>> START

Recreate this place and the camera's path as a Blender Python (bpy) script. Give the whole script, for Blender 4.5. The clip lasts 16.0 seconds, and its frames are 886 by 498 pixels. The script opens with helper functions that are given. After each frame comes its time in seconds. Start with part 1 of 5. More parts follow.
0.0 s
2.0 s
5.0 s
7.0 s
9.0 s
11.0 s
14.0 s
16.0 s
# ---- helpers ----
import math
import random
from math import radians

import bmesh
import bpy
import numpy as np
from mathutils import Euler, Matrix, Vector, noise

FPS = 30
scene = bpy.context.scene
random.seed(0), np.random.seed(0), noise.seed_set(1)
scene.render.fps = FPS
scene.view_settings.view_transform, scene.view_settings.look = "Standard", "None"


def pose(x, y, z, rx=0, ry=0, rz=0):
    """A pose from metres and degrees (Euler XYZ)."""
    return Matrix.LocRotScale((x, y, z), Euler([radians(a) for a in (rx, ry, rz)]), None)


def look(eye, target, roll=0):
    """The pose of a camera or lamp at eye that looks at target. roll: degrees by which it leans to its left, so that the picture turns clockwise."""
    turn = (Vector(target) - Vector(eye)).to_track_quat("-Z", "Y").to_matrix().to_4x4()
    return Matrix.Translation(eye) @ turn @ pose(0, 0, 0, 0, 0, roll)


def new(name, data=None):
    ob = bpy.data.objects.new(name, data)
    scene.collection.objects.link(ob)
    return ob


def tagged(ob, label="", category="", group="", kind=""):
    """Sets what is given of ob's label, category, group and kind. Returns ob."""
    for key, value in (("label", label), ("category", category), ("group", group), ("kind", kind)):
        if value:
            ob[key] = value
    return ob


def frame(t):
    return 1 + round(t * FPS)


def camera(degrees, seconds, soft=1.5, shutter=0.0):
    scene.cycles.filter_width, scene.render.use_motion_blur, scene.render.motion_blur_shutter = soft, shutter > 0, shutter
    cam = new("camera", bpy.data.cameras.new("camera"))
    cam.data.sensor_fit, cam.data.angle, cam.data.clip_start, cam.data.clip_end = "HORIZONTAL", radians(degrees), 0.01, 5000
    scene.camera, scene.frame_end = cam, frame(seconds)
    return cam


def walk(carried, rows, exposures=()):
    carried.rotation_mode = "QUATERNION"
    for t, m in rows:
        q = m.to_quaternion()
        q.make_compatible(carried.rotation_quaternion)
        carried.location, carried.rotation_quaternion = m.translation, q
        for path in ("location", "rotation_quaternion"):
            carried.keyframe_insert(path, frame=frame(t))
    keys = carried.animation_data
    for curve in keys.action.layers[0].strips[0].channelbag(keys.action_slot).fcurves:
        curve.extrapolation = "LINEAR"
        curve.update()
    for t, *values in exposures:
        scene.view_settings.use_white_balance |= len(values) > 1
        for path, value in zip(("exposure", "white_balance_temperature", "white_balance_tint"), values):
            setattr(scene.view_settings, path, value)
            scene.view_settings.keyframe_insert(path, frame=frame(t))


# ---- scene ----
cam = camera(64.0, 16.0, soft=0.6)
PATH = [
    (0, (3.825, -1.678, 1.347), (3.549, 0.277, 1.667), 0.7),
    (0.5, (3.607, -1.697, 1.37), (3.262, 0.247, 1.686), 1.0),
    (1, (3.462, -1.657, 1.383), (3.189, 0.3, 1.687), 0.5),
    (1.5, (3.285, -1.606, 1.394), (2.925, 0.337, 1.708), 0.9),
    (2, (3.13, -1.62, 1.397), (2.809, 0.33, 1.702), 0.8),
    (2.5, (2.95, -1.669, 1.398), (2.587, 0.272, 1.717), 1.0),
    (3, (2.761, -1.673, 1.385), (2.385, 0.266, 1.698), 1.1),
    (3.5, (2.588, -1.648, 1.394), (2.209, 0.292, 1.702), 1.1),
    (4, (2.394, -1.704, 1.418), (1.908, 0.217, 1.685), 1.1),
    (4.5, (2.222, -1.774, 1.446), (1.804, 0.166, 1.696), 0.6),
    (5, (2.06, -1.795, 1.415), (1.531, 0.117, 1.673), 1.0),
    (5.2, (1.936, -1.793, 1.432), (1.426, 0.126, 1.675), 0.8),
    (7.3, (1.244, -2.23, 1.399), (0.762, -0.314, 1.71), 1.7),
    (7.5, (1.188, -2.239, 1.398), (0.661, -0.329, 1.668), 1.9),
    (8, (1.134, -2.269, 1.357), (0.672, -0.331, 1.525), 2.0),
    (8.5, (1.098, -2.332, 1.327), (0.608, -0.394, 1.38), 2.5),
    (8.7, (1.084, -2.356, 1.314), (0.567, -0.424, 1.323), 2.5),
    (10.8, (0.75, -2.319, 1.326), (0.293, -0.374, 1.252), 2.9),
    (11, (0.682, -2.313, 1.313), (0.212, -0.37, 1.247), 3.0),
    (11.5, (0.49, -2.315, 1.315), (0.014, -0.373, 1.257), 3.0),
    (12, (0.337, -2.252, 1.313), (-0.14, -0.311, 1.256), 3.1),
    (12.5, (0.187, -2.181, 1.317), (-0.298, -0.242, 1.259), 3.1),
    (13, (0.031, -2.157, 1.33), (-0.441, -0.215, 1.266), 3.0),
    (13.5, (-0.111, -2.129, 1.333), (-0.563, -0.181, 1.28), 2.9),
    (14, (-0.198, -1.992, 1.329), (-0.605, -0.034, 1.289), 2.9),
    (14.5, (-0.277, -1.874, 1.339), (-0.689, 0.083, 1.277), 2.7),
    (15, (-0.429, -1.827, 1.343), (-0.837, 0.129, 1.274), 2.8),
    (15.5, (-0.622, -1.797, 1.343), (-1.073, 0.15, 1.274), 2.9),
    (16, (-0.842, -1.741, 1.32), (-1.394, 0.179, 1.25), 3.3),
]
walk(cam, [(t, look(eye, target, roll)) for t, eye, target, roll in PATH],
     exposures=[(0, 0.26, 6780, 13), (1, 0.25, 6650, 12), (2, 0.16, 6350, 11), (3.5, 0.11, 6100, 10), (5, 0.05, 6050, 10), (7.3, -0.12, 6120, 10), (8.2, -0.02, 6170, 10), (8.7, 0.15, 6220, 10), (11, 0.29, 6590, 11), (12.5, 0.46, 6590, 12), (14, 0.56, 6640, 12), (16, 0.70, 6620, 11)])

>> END

→ **Exercise task**
Reproduce every line of the material above exactly.

→ **Answer**
Recreate this place and the camera's path as a Blender Python (bpy) script. Give the whole script, for Blender 4.5. The clip lasts 16.0 seconds, and its frames are 886 by 498 pixels. The script opens with helper functions that are given. After each frame comes its time in seconds. Start with part 1 of 5. More parts follow.
0.0 s
2.0 s
5.0 s
7.0 s
9.0 s
11.0 s
14.0 s
16.0 s
# ---- helpers ----
import math
import random
from math import radians

import bmesh
import bpy
import numpy as np
from mathutils import Euler, Matrix, Vector, noise

FPS = 30
scene = bpy.context.scene
random.seed(0), np.random.seed(0), noise.seed_set(1)
scene.render.fps = FPS
scene.view_settings.view_transform, scene.view_settings.look = "Standard", "None"


def pose(x, y, z, rx=0, ry=0, rz=0):
    """A pose from metres and degrees (Euler XYZ)."""
    return Matrix.LocRotScale((x, y, z), Euler([radians(a) for a in (rx, ry, rz)]), None)


def look(eye, target, roll=0):
    """The pose of a camera or lamp at eye that looks at target. roll: degrees by which it leans to its left, so that the picture turns clockwise."""
    turn = (Vector(target) - Vector(eye)).to_track_quat("-Z", "Y").to_matrix().to_4x4()
    return Matrix.Translation(eye) @ turn @ pose(0, 0, 0, 0, 0, roll)


def new(name, data=None):
    ob = bpy.data.objects.new(name, data)
    scene.collection.objects.link(ob)
    return ob


def tagged(ob, label="", category="", group="", kind=""):
    """Sets what is given of ob's label, category, group and kind. Returns ob."""
    for key, value in (("label", label), ("category", category), ("group", group), ("kind", kind)):
        if value:
            ob[key] = value
    return ob


def frame(t):
    return 1 + round(t * FPS)


def camera(degrees, seconds, soft=1.5, shutter=0.0):
    scene.cycles.filter_width, scene.render.use_motion_blur, scene.render.motion_blur_shutter = soft, shutter > 0, shutter
    cam = new("camera", bpy.data.cameras.new("camera"))
    cam.data.sensor_fit, cam.data.angle, cam.data.clip_start, cam.data.clip_end = "HORIZONTAL", radians(degrees), 0.01, 5000
    scene.camera, scene.frame_end = cam, frame(seconds)
    return cam


def walk(carried, rows, exposures=()):
    carried.rotation_mode = "QUATERNION"
    for t, m in rows:
        q = m.to_quaternion()
        q.make_compatible(carried.rotation_quaternion)
        carried.location, carried.rotation_quaternion = m.translation, q
        for path in ("location", "rotation_quaternion"):
            carried.keyframe_insert(path, frame=frame(t))
    keys = carried.animation_data
    for curve in keys.action.layers[0].strips[0].channelbag(keys.action_slot).fcurves:
        curve.extrapolation = "LINEAR"
        curve.update()
    for t, *values in exposures:
        scene.view_settings.use_white_balance |= len(values) > 1
        for path, value in zip(("exposure", "white_balance_temperature", "white_balance_tint"), values):
            setattr(scene.view_settings, path, value)
            scene.view_settings.keyframe_insert(path, frame=frame(t))


# ---- scene ----
cam = camera(64.0, 16.0, soft=0.6)
PATH = [
    (0, (3.825, -1.678, 1.347), (3.549, 0.277, 1.667), 0.7),
    (0.5, (3.607, -1.697, 1.37), (3.262, 0.247, 1.686), 1.0),
    (1, (3.462, -1.657, 1.383), (3.189, 0.3, 1.687), 0.5),
    (1.5, (3.285, -1.606, 1.394), (2.925, 0.337, 1.708), 0.9),
    (2, (3.13, -1.62, 1.397), (2.809, 0.33, 1.702), 0.8),
    (2.5, (2.95, -1.669, 1.398), (2.587, 0.272, 1.717), 1.0),
    (3, (2.761, -1.673, 1.385), (2.385, 0.266, 1.698), 1.1),
    (3.5, (2.588, -1.648, 1.394), (2.209, 0.292, 1.702), 1.1),
    (4, (2.394, -1.704, 1.418), (1.908, 0.217, 1.685), 1.1),
    (4.5, (2.222, -1.774, 1.446), (1.804, 0.166, 1.696), 0.6),
    (5, (2.06, -1.795, 1.415), (1.531, 0.117, 1.673), 1.0),
    (5.2, (1.936, -1.793, 1.432), (1.426, 0.126, 1.675), 0.8),
    (7.3, (1.244, -2.23, 1.399), (0.762, -0.314, 1.71), 1.7),
    (7.5, (1.188, -2.239, 1.398), (0.661, -0.329, 1.668), 1.9),
    (8, (1.134, -2.269, 1.357), (0.672, -0.331, 1.525), 2.0),
    (8.5, (1.098, -2.332, 1.327), (0.608, -0.394, 1.38), 2.5),
    (8.7, (1.084, -2.356, 1.314), (0.567, -0.424, 1.323), 2.5),
    (10.8, (0.75, -2.319, 1.326), (0.293, -0.374, 1.252), 2.9),
    (11, (0.682, -2.313, 1.313), (0.212, -0.37, 1.247), 3.0),
    (11.5, (0.49, -2.315, 1.315), (0.014, -0.373, 1.257), 3.0),
    (12, (0.337, -2.252, 1.313), (-0.14, -0.311, 1.256), 3.1),
    (12.5, (0.187, -2.181, 1.317), (-0.298, -0.242, 1.259), 3.1),
    (13, (0.031, -2.157, 1.33), (-0.441, -0.215, 1.266), 3.0),
    (13.5, (-0.111, -2.129, 1.333), (-0.563, -0.181, 1.28), 2.9),
    (14, (-0.198, -1.992, 1.329), (-0.605, -0.034, 1.289), 2.9),
    (14.5, (-0.277, -1.874, 1.339), (-0.689, 0.083, 1.277), 2.7),
    (15, (-0.429, -1.827, 1.343), (-0.837, 0.129, 1.274), 2.8),
    (15.5, (-0.622, -1.797, 1.343), (-1.073, 0.15, 1.274), 2.9),
    (16, (-0.842, -1.741, 1.32), (-1.394, 0.179, 1.25), 3.3),
]
walk(cam, [(t, look(eye, target, roll)) for t, eye, target, roll in PATH],
     exposures=[(0, 0.26, 6780, 13), (1, 0.25, 6650, 12), (2, 0.16, 6350, 11), (3.5, 0.11, 6100, 10), (5, 0.05, 6050, 10), (7.3, -0.12, 6120, 10), (8.2, -0.02, 6170, 10), (8.7, 0.15, 6220, 10), (11, 0.29, 6590, 11), (12.5, 0.46, 6590, 12), (14, 0.56, 6640, 12), (16, 0.70, 6620, 11)])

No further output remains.